Users invoke a skill with a wake phrase and a name ("Alexa, open Voice Recognition") and the skill has roughly two seconds to confirm understanding before users churn. There are no analytics dashboards showing where users got confused. No heatmaps of taps. The only signals you get are aggregate usage logs and the reviews customers leave — which they leave only when they're delighted or furious, never the soft middle that web designers rely on.
During my three years on the Alexa Skills team I shipped 175+ skills across ten marketplaces (US, India, Canada, UK, Australia, Germany, France, Italy, Spain, Brazil-Portuguese), validated and certified roughly 5,000 third-party skills as a global Policy POC, and acted as point of contact for the Alexa Skills Certification Policy Guidelines.
But the most instructive design work I did during that period was on a personal-time project I built outside my day job.
The customer enrolled each member of their household by having them say their name three times, and from then on the skill could identify which person was speaking and respond differently — different reminders for different family members, different content preferences, different greeting styles. Small, focused, shipped in English.
I shipped the skill, instrumented it, and went on with my day job. Within six months it had 18,265 enablements. Within eighteen months it was at roughly 45,000 users worldwide. Amazon's marketing team reached out about featuring it on the India storefront.
None of that was a plan. It was a consequence of taking customer reviews seriously when no one was watching.
The Alexa store in 2019 was crowded. There were thousands of voice skills, most of them static text descriptions, no preview, no demo. A user browsing for "voice recognition" had no way to see how a skill worked before enabling it.
So I made one. I scripted, storyboarded, and produced a 16-second animated promo video that walked a viewer through the skill in plain language — enrolment, recognition, the household-mode personality. Linked it from the skill description. Posted it to my yashochitraka Instagram, where it picked up organic shares.
This is the part of the story I find most honest about how I work. The job description said "design and certify Alexa Skills." The actual work — if you cared whether anyone used what you built — included scripting, storyboarding, character animation direction, branding, and distribution. I didn't wait for marketing to do it. I shipped the video the same week the skill went live.
The video changed enablement velocity in a way the description text alone never did. Users who watched the promo enabled at a noticeably higher rate than those who saw only the description — a pattern visible in the store analytics within weeks of the video going live. The discipline of designing the *promotion* of voice products, not just the products themselves, is one I carried forward to every skill I shipped after.

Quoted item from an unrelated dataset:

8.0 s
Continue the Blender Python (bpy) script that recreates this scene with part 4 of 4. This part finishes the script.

I read every review the skill received — including the angry ones — and tagged them weekly into a sheet by failure mode. Two patterns dominated.

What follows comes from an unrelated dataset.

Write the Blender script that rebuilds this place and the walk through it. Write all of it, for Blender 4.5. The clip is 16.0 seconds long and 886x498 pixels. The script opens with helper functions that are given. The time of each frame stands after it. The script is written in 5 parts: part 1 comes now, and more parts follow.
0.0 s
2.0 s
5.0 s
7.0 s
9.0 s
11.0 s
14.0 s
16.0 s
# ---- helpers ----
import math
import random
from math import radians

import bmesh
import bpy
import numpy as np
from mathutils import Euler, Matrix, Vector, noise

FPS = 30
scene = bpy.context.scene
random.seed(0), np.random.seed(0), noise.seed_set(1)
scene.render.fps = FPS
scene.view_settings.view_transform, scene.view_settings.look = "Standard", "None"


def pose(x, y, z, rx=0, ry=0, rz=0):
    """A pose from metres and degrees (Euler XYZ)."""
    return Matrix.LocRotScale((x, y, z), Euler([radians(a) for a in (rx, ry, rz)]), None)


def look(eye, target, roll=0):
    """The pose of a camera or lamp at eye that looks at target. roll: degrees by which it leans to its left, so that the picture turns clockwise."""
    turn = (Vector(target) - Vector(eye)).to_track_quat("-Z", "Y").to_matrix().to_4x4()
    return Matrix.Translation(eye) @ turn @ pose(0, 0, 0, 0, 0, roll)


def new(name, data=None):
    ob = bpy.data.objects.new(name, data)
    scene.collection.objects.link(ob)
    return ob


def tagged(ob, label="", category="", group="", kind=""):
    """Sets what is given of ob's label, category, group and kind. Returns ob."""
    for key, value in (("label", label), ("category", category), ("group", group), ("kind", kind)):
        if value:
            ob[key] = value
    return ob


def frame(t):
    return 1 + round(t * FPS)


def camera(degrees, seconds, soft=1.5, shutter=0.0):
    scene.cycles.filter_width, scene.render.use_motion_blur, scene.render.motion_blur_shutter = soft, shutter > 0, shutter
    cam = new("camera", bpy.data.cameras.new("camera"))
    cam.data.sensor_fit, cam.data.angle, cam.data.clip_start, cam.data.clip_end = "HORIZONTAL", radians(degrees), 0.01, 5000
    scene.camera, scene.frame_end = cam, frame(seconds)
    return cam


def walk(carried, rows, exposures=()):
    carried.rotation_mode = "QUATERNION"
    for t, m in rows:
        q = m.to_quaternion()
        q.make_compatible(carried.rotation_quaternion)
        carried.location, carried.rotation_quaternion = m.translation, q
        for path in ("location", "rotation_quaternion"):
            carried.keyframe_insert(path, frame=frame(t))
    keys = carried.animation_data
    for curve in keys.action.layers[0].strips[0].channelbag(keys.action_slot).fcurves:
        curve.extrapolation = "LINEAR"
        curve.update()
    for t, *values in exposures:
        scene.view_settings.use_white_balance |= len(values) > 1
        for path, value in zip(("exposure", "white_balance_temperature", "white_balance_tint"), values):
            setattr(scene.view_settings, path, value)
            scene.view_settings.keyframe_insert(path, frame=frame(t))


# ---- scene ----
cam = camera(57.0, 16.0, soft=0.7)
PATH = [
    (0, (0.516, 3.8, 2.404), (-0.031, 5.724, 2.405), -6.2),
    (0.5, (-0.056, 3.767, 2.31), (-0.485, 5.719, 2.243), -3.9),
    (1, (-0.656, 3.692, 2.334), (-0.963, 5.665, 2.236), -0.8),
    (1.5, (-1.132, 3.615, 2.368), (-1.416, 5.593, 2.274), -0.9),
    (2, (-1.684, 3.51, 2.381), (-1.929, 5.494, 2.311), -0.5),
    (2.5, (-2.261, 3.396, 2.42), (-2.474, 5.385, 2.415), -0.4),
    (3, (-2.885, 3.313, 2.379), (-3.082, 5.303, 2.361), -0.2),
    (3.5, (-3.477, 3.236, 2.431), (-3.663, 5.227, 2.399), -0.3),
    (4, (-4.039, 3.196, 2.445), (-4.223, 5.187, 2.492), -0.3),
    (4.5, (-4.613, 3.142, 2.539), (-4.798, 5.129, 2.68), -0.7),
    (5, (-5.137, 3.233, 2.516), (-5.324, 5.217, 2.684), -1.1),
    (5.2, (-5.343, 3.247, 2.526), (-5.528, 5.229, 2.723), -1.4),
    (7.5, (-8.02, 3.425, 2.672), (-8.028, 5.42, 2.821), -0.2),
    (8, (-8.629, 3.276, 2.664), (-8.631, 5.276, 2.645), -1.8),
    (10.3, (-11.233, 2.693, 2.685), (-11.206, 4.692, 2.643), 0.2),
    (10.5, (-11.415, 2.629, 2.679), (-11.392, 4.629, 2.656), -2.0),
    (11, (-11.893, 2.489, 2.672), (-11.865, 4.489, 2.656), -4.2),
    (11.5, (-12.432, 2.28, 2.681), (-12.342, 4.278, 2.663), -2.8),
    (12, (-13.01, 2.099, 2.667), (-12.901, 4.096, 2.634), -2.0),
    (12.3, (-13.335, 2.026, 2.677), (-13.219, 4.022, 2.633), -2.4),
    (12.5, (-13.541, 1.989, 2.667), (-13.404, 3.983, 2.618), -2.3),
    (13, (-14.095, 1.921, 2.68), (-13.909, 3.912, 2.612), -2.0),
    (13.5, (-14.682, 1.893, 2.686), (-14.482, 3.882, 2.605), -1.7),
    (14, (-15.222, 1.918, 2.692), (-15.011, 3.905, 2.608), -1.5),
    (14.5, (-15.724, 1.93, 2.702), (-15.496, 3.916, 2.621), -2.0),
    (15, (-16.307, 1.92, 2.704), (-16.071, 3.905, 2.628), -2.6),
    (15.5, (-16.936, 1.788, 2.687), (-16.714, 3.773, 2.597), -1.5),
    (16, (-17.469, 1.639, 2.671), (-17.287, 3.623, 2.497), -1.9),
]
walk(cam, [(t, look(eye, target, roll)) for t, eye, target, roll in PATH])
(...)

In March 2020, the skill qualified for Amazon's Alexa Developer Rewards program — a cash payout for highly-engaged skills in the India Alexa Skills Store. As an Amazon employee on the Alexa Skills Policy team, accepting it would have been a conflict of interest under Amazon's employee policies.
I escalated to my leadership before any payout cycle, asked for my name to be removed from the program, kept the skill live, and continued maintaining it. I also wrote up the precedent so any future Amazon employee in the same situation would have a clear path.
Someone reading this is probably wondering why I'm including it in a portfolio at all. The answer is: it's the most accurate single signal I can give you about how I think about the work.
Outside the personal project, my day job was certifying Alexa Skills at global scale. I validated approximately 5,000 third-party skills, including major brands (Coca-Cola, Spotify, BBC, Disney, PVR, Fox, Ola, Kohler Konnect). I drafted contributions to the Alexa Skills Certification Policy Guidelines, escalated several HIPAA-related policy gaps later codified into SOP, and was selected to represent Amazon at VOXCON 2019, India's Voice First Conference in New Delhi.
Where I had unique impact was in noticing failure modes the platform itself had blind spots for. In April 2019, I flagged to BI and leadership the probability of a third-party VUI platform endpoint failure — based on signals I was seeing on developer forums, not on internal monitoring data.
BI confirmed the scope: 96,543 skills live on the store, of which 11.2% were built using the platform in question. In June 2019, the failure occurred. The mitigation playbook was already in place because the warning had been raised two months earlier.
This is the kind of work voice products need: someone watching the surface where engineering monitoring doesn't reach, willing to write the unsolicited memo.
First, I designed Voice Recognition without a single user research session. Reviews were my research channel because they were free and immediate, but reviews are biased toward extremes — I never heard from the soft middle of users who gently disengaged. If I had it again, I would have run five interviews in the first month with users who had enabled the skill once and never returned. That would have unlocked a third complaint pattern I never saw.
Second, I treated household-mode toggle as a discoverability problem ("how do I name it well?") when it was also an architecture problem. Adding modes downstream is harder than designing for them upstream. If I had reset the architecture to assume household-mode by default, the skill would have been simpler and the toggle would have been an option to disable it, not enable it.
The discipline of reading every review, of writing release notes that named what changed, of declining a reward that wasn't mine to accept — that is the same discipline I bring to any product where users I will never meet are using something I designed.